L’innesto nella vigna di Grazia Deledda
Dopo l’impegno profuso dai volontari nella messa a dimora delle barbatelle, queste sono ora pronte per la fase successiva: l’innesto.
Le marze delle varietà autoctone selezionate – Cannonau, Nera del Ponte, Bovale (localmente noto come Bovaleddu), Alvarega, Guarnaccia (Granatza) e Pansale – sono state accuratamente recuperate dallo staff di OrthobenEssere e si trovano attualmente in riposo conservate al fresco.
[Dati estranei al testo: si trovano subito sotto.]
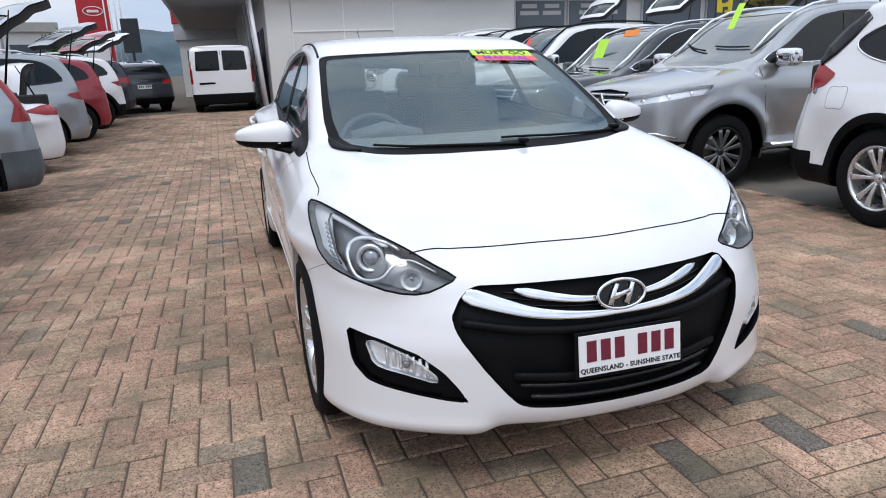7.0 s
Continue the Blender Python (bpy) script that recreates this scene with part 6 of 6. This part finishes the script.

Il prossimo passo cruciale sarà proprio l’innesto di queste preziose varietà. L’operazione sarà condotta da professionisti esperti, affiancati dal prezioso supporto degli appassionati volontari. Questo evento segnerà l’avvio effettivo della sperimentazione vitivinicola, un progetto volto a valorizzare il patrimonio ampelografico locale con i saperi della tradizione nuorese, nello stesso antico luogo che un tempo ospitava la vigna della famiglia di Grazia Deledda.
Come già avvenuto per la messa a dimora delle barbatelle, desideriamo condividere anche questo importante momento con la comunità. L’evento sarà pertanto pubblico e aperto a tutti coloro che desiderano assistere o partecipare attivamente a questa importante iniziativa.